In the 2007 federal election the most popular party was the SPS which received 61.9% of the vote. Most of the rest of the votes went to the SVP with 31.9% of the vote.

In Niederurnen about 59.4% of the population (between age 25-64) have completed either non-mandatory upper secondary education or additional higher education (either University or a Fachhochschule).

Niederurnen has an unemployment rate of 1.53%. As of 2005, there were 65 people employed in the primary economic sector and about 24 businesses involved in this sector. 798 people are employed in the secondary sector and there are 47 businesses in this sector. 1,145 people are employed in the tertiary sector, with 161 businesses in this sector.
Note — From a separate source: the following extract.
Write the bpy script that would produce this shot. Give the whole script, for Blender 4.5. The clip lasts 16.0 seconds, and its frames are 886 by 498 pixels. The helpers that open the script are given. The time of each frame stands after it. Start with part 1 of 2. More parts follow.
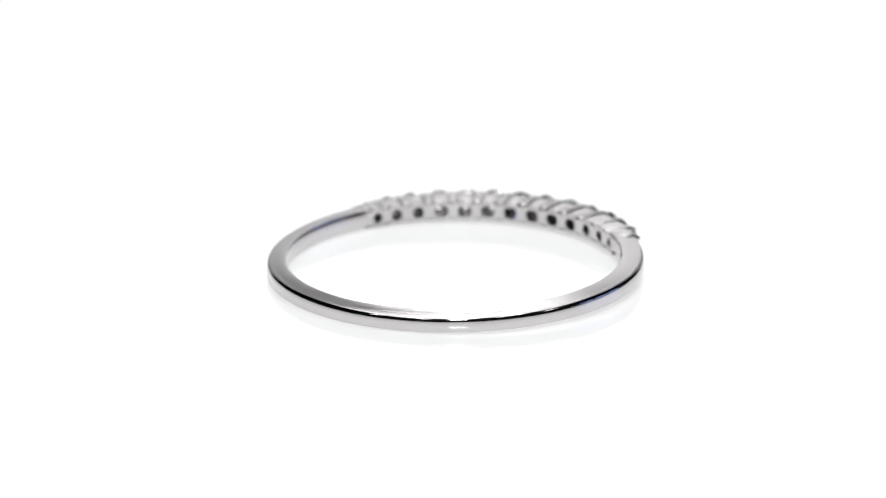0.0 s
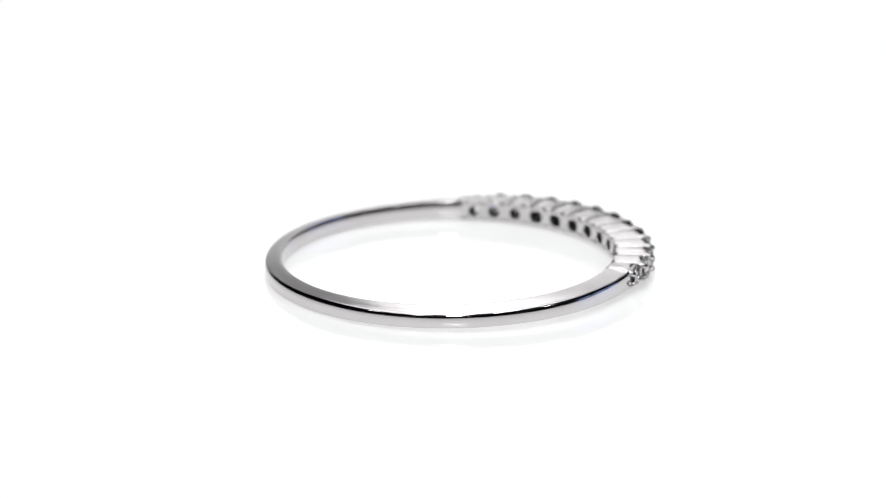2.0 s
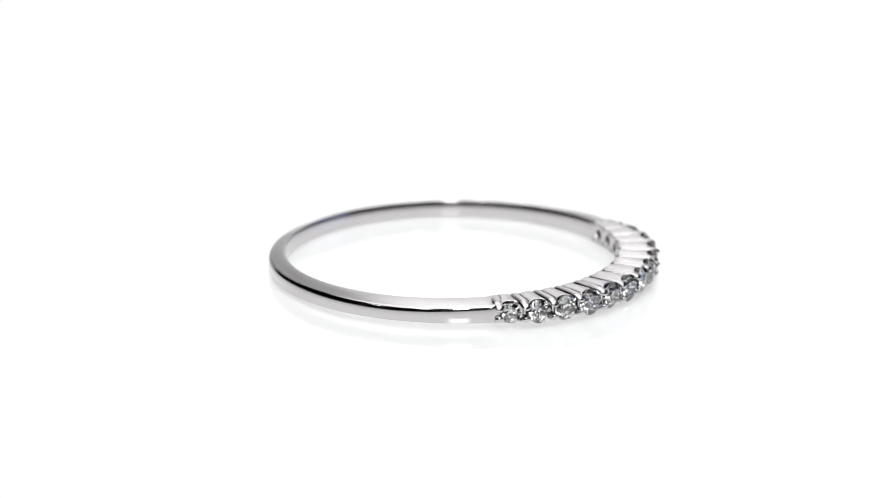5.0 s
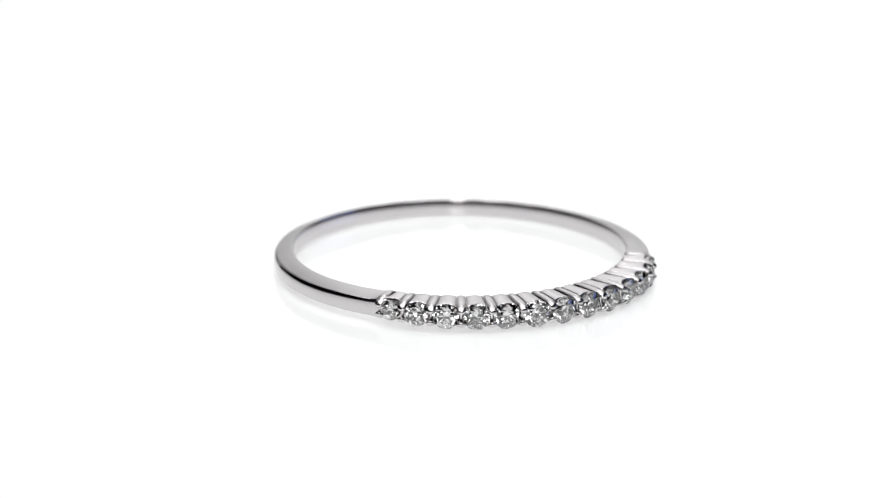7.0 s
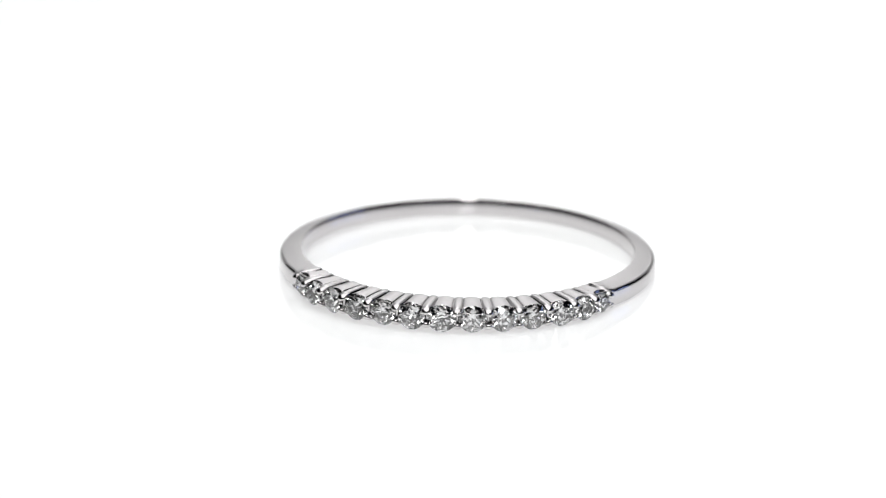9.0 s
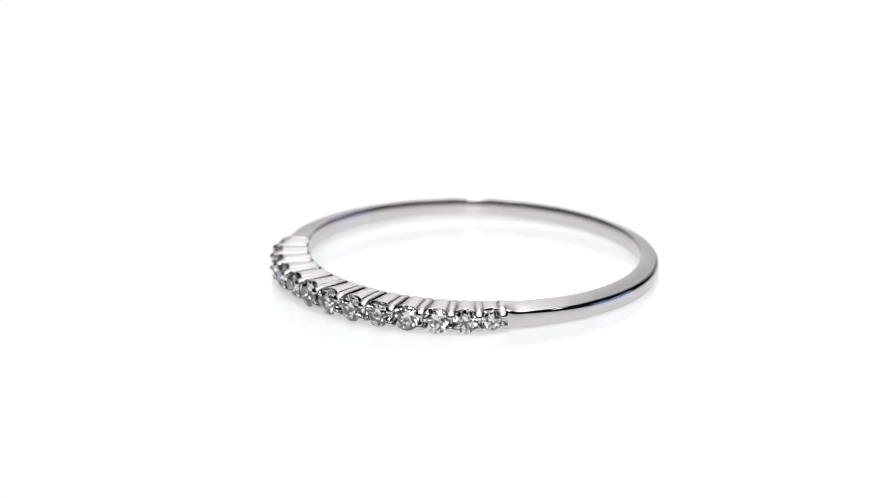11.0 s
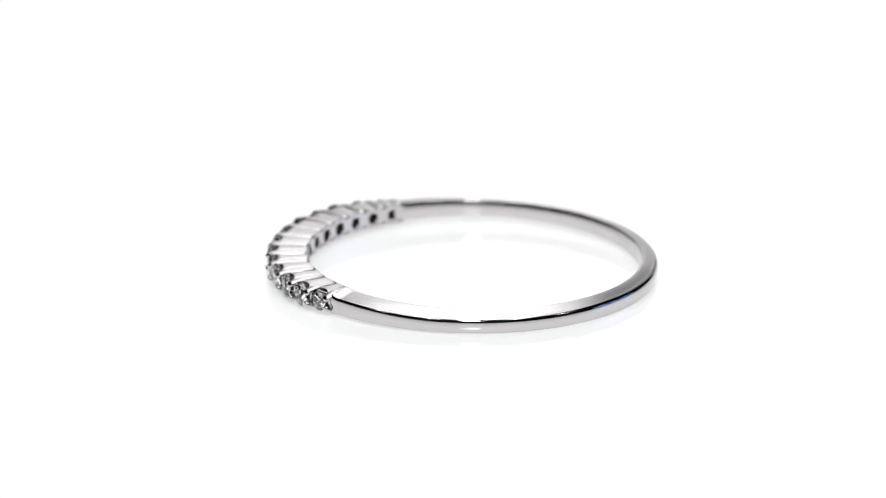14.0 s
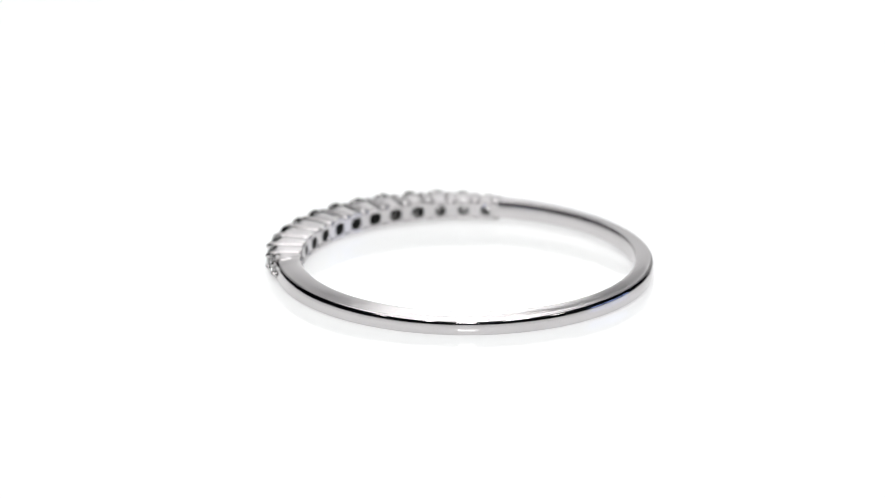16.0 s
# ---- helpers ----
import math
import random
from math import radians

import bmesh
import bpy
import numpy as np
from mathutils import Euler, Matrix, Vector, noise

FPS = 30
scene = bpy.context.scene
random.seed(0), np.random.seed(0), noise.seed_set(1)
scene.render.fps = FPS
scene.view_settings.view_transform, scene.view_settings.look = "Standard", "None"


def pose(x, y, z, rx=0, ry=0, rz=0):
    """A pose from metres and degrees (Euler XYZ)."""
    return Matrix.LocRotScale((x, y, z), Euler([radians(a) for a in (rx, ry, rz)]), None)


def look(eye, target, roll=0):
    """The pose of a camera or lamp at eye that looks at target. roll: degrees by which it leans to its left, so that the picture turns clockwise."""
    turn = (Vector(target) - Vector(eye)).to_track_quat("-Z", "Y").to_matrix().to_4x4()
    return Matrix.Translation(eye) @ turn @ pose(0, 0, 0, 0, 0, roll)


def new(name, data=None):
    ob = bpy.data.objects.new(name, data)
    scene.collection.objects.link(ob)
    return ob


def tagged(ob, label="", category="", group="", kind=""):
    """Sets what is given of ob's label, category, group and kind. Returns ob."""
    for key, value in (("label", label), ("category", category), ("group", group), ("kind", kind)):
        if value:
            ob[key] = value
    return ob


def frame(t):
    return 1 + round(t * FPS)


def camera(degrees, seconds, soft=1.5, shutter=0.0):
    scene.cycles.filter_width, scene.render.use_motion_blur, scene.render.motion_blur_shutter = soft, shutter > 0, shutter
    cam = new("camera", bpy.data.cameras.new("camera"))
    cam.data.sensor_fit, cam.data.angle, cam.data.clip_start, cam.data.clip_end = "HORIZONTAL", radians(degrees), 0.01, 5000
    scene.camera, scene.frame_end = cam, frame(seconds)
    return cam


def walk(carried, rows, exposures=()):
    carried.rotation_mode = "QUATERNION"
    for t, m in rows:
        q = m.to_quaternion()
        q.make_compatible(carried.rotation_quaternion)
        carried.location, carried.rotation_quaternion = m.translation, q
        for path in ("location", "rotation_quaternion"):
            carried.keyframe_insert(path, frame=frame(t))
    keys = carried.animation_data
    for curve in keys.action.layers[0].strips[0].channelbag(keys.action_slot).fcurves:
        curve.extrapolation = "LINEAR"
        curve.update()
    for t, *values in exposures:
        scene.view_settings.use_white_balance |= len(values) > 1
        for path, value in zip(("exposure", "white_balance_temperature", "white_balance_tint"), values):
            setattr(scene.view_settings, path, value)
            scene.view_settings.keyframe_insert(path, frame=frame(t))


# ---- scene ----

The historical population is given in the following table:

| year | population |
|---|---|
| 1543 | c. 200 |
| 1701 | 532 |
| 1799 | 770 |
| 1850 | 1,505 |
| 1900 | 1,873 |
| 1950 | 2,931 |
| 2000 | 3,741 |

==Transport==
Nieder- und Oberurnen railway station is on the Weesen to Linthal railway line. It is served by the Zürich S-Bahn service S25 between Linthal and Zürich, and by the St. Gallen S-Bahn service S6 between Rapperswil and Schwanden. As of the December 2023 timetable change both services operate once per hour, combining to provide two trains per hour between Ziegelbrücke and Schwanden.

Niederurnen is located on the A3 motorway.